Dient das Abtretungsverbot doch auch hier dem Interesse des Versicherers, weil verhindert wird, dass dem Versicherungsnehmer im vorliegenden, vom Zessionar angestrengten Prozess, die Stellung eines Zeugen zukommt (RIS-Justiz RS0032693), und dass über den Umweg der Abtretung Personen, die zur (direkten) Geltendmachung des Versicherungsanspruches nicht legitimiert sind, eine solche Legitimation erlangen (RIS-Justiz RS0081297 = VersR 1987, 294). In der Revision wird daher keine erhebliche Rechtsfrage aufgezeigt, weshalb das Rechtsmittel - ungeachtet des den Obersten Gerichtshof nicht bindenden (§ 508a Abs 1 ZPO) Zulässigkeitsausspruches des Berufungsgerichtes - als unzulässig zurückzuweisen war.

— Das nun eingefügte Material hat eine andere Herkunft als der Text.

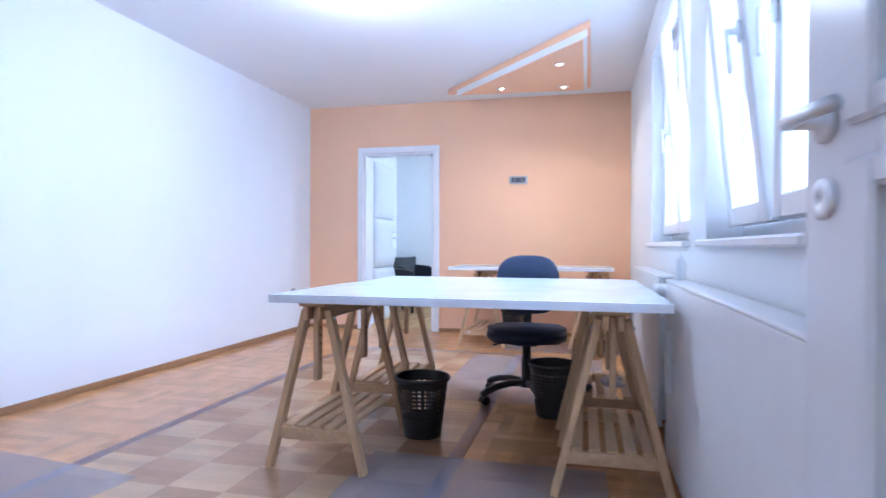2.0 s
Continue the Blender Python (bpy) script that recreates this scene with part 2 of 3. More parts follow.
# window wall, in one run along both rooms
W1, W2, W3 = (-3.55, -2.03), (-5.03, -3.93), (1.0, 3.0)
WZ0, WZ1 = 0.98, 2.27


def window_wall():
    rows = []
    edges = [-6.62, W2[0], W2[1], W1[0], W1[1], W3[0], W3[1], YB]
    for i in range(0, 8, 2):
        rows.append((XR, 3.9, edges[i], edges[i + 1], 0, 2.75))
    for a, b in (W1, W2, W3):
        rows += [(XR, 3.9, a, b, 0, WZ0), (XR, 3.9, a, b, WZ1, 2.75)]
    return boxes(*rows)


structure("wall_east", window_wall(), WHITE_WALL, "white painted wall with window openings")
DX0, DX1 = 2.746, 3.570
structure("wall_south", boxes((-0.15, DX0, YD0, YD1, 0, 2.75), (DX1, 3.9, YD0, YD1, 0, 2.75), (DX0, DX1, YD0, YD1, 2.04, 2.75)), WHITE_WALL,
          "thick white painted wall with a doorway to the hall")
structure("wall_hall_west", boxes((1.6, 1.75, -9.6, YD0, 0, 2.75)), WHITE_WALL, "white hall wall")
structure("wall_hall_east", boxes((4.3, 4.45, -9.6, YD0, 0, 2.75), (3.9, 4.45, YD0, YD0 + 0.15, 0, 2.75)), WHITE_WALL, "white hall wall")
structure("wall_hall_south", boxes((1.6, 4.45, -9.75, -9.6, 0, 2.75)), WHITE_WALL, "white hall wall")
structure("ceiling", boxes((-0.15, 3.9, -6.62, 0.0, H, 2.8)), CEILING, "flat white painted ceiling")
structure("ceiling_office", boxes((-0.12, 3.9, YP, YB, H2, 2.8)), CEILING, "flat white painted office ceiling")
structure("ceiling_hall", boxes((1.6, 4.45, -9.6, YD0, 2.55, 2.8)), CEILING, "flat white hall ceiling")
structure("trim_ceiling_joint", boxes((0, XR, 0.0, YP, 2.75, 2.8)), CEILING, "plaster above the partition")


# dropped triangular ceiling piece with three spots
def ceiling_feature():
    top = group_at("ceiling_feature", pose(0, 0, 0))
    part("upper_tier", prism(bmesh.new(), [(1.78, -0.48), (3.20, -0.42), (3.185, -2.06)], "z", 2.512, H - 0.001), PEACH_WALL, top)
    part("lower_tier", prism(bmesh.new(), [(1.90, -0.62), (3.165, -0.55), (3.165, -2.03)], "z", 2.458, 2.512), CEILING, top, "white painted lower edge")
    part("underside", prism(bmesh.new(), [(1.955, -0.665), (3.135, -0.60), (3.135, -1.985)], "z", 2.449, 2.458), PEACH_WALL, top)
    return tagged(top, "triangular dropped ceiling piece, peach with a white edge", "ceiling feature", kind="structure")


ceiling_feature()


def downlight(x, y, z):
    top = group_at("downlight", pose(x, y, z))
    part("ring", lathe(bmesh.new(), [(0.030, 0.0), (0.044, 0.0), (0.046, -0.004), (0.041, -0.008), (0.030, -0.006)], 28), CHROME, top, "chrome ring", True)
    part("lamp", lathe(bmesh.new(), [(0.029, -0.001), (0.026, -0.005), (0.012, -0.007)], 20), SPOT_GLOW, top, "glowing halogen lamp")
    lamp = bpy.data.lights.new("downlight_beam", "SPOT")
    lamp.energy, lamp.color, lamp.spot_size, lamp.spot_blend, lamp.shadow_soft_size = 11.0, (1.0, 0.89, 0.76), radians(150), 1.0, 0.05
    ob = new("downlight_beam", lamp)
    ob.location = (x, y, z - 0.02)
    return tagged(top, "round recessed chrome ceiling spot, switched on", "spotlight", "ceiling spots")


for sx, sy in ((2.375, -0.815), (2.945, -1.455), (2.952, -0.755)):
    downlight(sx, sy, 2.449)


def skirting(name, rows, label="brown wooden skirting board with a rounded top"):
    bm = bmesh.new()
    for r in rows:
        box(bm, *r, bevel=0.004)
    structure(name, bm, BASE_WOOD, label)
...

Die Kostenentscheidung beruht auf den §§ 41, 50 ZPO. Die Klägerin hat in ihrer Revisionsbeantwortung zutreffend geltend gemacht, dass die Revision in der Mängelrüge nicht gesetzmäßig ausgeführt ist, in der Rechtsrüge nicht vom festgestellten Sachverhalt ausgeht, und dass die Konkurseröffnung keinen Einfluss auf das vereinbarte Abtretungsverbot habe. Damit wird inhaltlich auf die Unzulässigkeit der Revision hingewiesen.